Initialement, son mémoire datait de 1993 et la première édition papier de 2003 (l’édition française de Rytrut y ajoute un avant-propos du traducteur Ladzi Galai, actif dans la scène underground depuis 1982, ainsi qu’un supplément sur la scène hexagonale, et une trentaine de photos en plus). Si de l’eau a coulé sous les ponts depuis la première édition, il est étonnant de constater que le livre reste très actuel et que bon nombre des idées qu’il développe continuent d’exister et d’animer nos sociétés contemporaines. Aujourd’hui, l’image du Punk à crête jaune, alcoolisé et chancelant sur la voie publique reste exceptionnelle et si les apparats caricaturaux ont disparu, les idées contestataires du Punk sont elles, encore bien présentes. D’où vient ce lien entre punks et squats ? Le DIY ? L’écologie militante ? Les fanzines ? le Straight Edge ? Les skinheads ? L’anarchie ? Toutes ces questions dont on ne possède pas toujours les réponses précises sont ici traitées avec efficacité et éloquence, le caractère simple et concis du propos rendant la lecture très agréable. En reprenant à chaque fois les éléments historiques qui ont amené le Punk a se rapprocher de certains courants idéologiques, O’Hara met le projecteur sur les groupes et musiciens qui en ont défendu les idées et dans quel contexte social ces dernières ont émergé.
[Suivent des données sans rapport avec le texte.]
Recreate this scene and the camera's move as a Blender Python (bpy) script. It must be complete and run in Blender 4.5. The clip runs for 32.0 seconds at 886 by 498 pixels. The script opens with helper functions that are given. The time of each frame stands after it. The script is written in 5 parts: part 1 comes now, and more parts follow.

Des groupes connus pour leur engagement sans faille dans certaines idées politiques aux combos moins notoires qui ont néanmoins été d’une importance déterminante dans certains courants, « La philosophie du Punk » ne fait aucune économie d’éclairage et de recherche, l’auteur ne mâchant pas ses mots dès lors qu il s’agit de remettre en perspective l’honnêteté des groupes et de certains artistes. Agrémenté de photos, de citations de musiciens et de références littéraires, le livre argumente son avis d’exemples étayés offrant ainsi des pistes de réflexion et de recherche au lecteur. Pourvu d’un style fluide, le ton est simple et direct, rappelant du coup qu’une partie de la musique que l’on aime s’est construite sur l’énergie et l’urgence. De la génèse du mouvement jusqu’au Punk 2.0, le livre met quelques coups de canif aux idées reçues et rapelle que si le mouvement a toujours été contestataire, il a aussi été force de proposition. Gueuler c’est bien… proposer une alternative, c’est pas mal aussi.

Une fois la lecture de « La philosophie du Punk » terminée, on se dit que si le Punk n’a plus la vigueur créatrice des années 80 (tout comme le Metal d’ailleurs…) ses idées se sont au moins fondues dans un grand nombre de courants sociaux et musicaux. Le non conformisme, la radicalité, le catapultage foutraque d’idées aussi saugrenues qu’antagonistes, la provocation ou le DIY, ces ingrédients sont encore utilisés par de nombreux artistes, qu’ils soient héritiers du Punk ou pas. Concis tout en restant efficace, ce petit bouquin vous offrira des moments de lecture aussi agréables qu’inattendus, la lumière qu’il pose sur plusieurs sujets se révélant particulièrement instructive.